第三位是田剛教授,田剛教授是北京大學數學教授,但田剛教授最重要的科學聲譽是,他實際上是我們中華民族有史以來,最重要的數學家之一。他也是今天很前面的華人數學家,我要是說的太具體了,有人會出來反駁我。除了數學非常優秀,他還長期參與建設我們中國的數學,他在美國MIT、普林斯頓任教授期間,就幫中國做過很多事情。包括在中國開國際數學大會,也包括建設北京國際數學中心。
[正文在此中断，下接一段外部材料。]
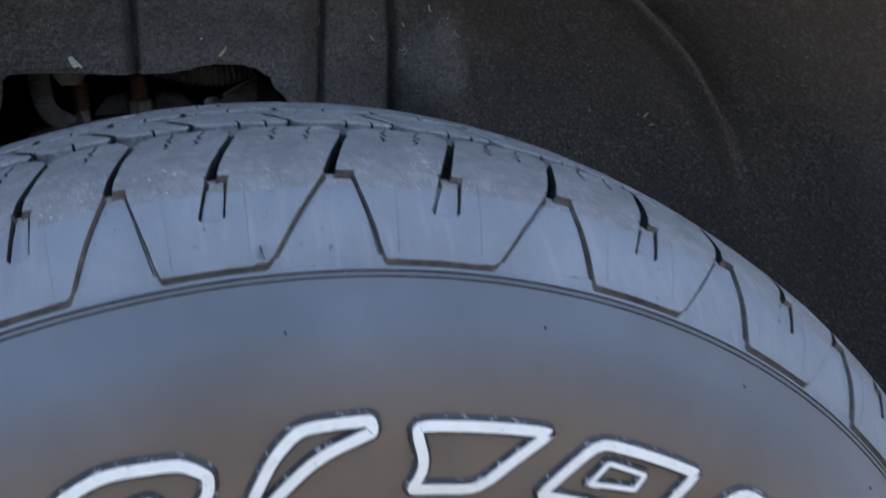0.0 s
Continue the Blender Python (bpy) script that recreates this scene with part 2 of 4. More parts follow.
def make_felt():
    n = Nodes("felt", 0.95)
    n.bsdf.inputs["Specular IOR Level"].default_value = 0.15
    parts = n.tree.nodes.new("ShaderNodeSeparateXYZ")
    n.link(n.coord, parts.inputs[0])
    # stronger light before the second crease, painted in as paler, dusty felt
    reach = n.math("ADD", n.math("MULTIPLY", n.math("SUBTRACT", 0.19, parts.outputs[0]), 3.2), n.noise(9, 4, 0.65))
    dust_light = n.ramp(reach, (0.30, 0.0), (0.80, 1.0))
    # and painted darker again far before the wheel
    dust_light = n.math("MULTIPLY", dust_light, n.ramp(n.math("ADD", n.math("MULTIPLY", n.math("ADD", parts.outputs[0], 0.13), 6.0), n.math("MULTIPLY", n.noise(12, 3), 0.4)), (0.2, 0.25), (0.9, 1.0)))
    c = n.mix(dust_light, (0.088, 0.082, 0.080), (0.182, 0.166, 0.157))
    # a dusty pale patch that also paints in light on the felt's bulge
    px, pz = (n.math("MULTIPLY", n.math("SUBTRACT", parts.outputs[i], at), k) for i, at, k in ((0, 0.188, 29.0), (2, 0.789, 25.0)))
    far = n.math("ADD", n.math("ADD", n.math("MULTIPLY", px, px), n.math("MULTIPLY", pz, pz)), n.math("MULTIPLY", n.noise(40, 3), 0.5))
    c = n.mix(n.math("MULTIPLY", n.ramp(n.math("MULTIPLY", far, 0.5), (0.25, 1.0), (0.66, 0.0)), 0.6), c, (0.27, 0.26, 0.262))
    fibre = n.noise(330, 4, 0.7)
    fibre2 = n.noise(1.0, 4, 0.7, n.mapped((420, 300, 640), (0, -30, 0)))
    tuft = n.noise(380, 4, 0.72)
    clump = n.noise(70, 4, 0.65)
    c = n.mix(n.ramp(tuft, (0.41, 1.0), (0.56, 0.0)), c, n.mix(0.52, c, (0.012, 0.011, 0.011)))
    c = n.mix(n.math("MULTIPLY", n.ramp(clump, (0.36, 1.0), (0.52, 0.0)), 0.18), c, (0.04, 0.038, 0.038))
    c = n.mix(n.math("MULTIPLY", n.ramp(fibre, (0.52, 0.0), (0.66, 1.0)), 0.46), c, (0.31, 0.290, 0.268))
    c = n.mix(n.math("MULTIPLY", n.ramp(fibre2, (0.56, 0.0), (0.70, 1.0)), 0.28), c, (0.32, 0.305, 0.295))
    damp = n.ramp(n.noise(13, 4, 0.65), (0.46, 0.0), (0.64, 1.0))
    c = n.mix(n.math("MULTIPLY", damp, 0.4), c, (0.062, 0.064, 0.066))
    # the shade beside the second crease, painted in as a dark patch
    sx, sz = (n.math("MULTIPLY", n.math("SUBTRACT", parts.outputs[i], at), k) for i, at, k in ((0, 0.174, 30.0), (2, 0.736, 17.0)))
    crease_shade = n.math("ADD", n.math("ADD", n.math("MULTIPLY", sx, sx), n.math("MULTIPLY", sz, sz)), n.math("MULTIPLY", n.noise(35, 4, 0.65), 0.9))
    c = n.mix(n.math("MULTIPLY", n.ramp(n.math("MULTIPLY", crease_shade, 0.5), (0.25, 1.0), (0.85, 0.0)), 0.6), c, (0.034, 0.038, 0.044))
    # brown soil rubbed in higher up and towards the rear
    soil = n.ramp(n.math("ADD", n.math("ADD", n.math("MULTIPLY", n.math("SUBTRACT", parts.outputs[2], 0.80), 4.0), n.math("MULTIPLY", n.math("SUBTRACT", parts.outputs[0], 0.22), 1.6)), n.noise(11, 4, 0.65)), (0.42, 0.0), (0.85, 1.0))
    c = n.mix(n.math("MULTIPLY", soil, 0.42), c, (0.135, 0.104, 0.072))
    speck = n.ramp(n.noise(620, 2, 0.5), (0.645, 0.0), (0.705, 1.0))
    c = n.mix(n.math("MULTIPLY", n.math("MULTIPLY", speck, n.ramp(n.noise(50, 2), (0.42, 0.0), (0.6, 1.0))), 0.5), c, (0.42, 0.395, 0.35))
    n.colour(c)
    n.bump(tuft, 0.0022, 0.4).bump(clump, 0.004, 0.5)
    return n.mat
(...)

北京大學的數學在全中國兩岸三地遙遙領先,包括北大隔壁那什麼學校在生物學上認為跟我們差不多或比我們好,但在數學上與我們不可同日而語,這裡面有田剛教授和其他教授的努力。

第四位是王曉東教授,他目前屈居於北京生命科學研究所,偏安一隅(ou)——哦,是不是讀錯了,應該是yu?他於1980年入北京師範大學生物系。1996年,王曉東在美國工作期間發現細胞凋亡的分子機理,做出了到那時候為止,中國大陸留學生中最重要的生物學貢獻。這個成果我們不要說得什麼獎了,不重要,那時沒“未來科學獎”,所以沒有辦法讓他得到承認。但他的工作是很快就進入全世界的教科書,同時他是迄今為止惟一的一位,在所有學科,在全世界主要的教科書(生物學的《分子細胞生物學》)寫下一章的唯一的華人科學家。在其他方面,特別是做得很差的方面,我們就省略不介紹了。

夏志宏教授,是數學家,目前任南方科技大學數學系主任和講席教授。我知道夏志宏是1990年代楊振寧先生評論其他科學家的時候,田剛、夏志宏和林芳華,是楊先生首先肯定的三位中國大陸出來的數學家,從此我就記住了他。夏教授曾在我們北大有過兼職,他下決心來深圳在南方科技大學建設數學學科,對深圳一定是深有期待。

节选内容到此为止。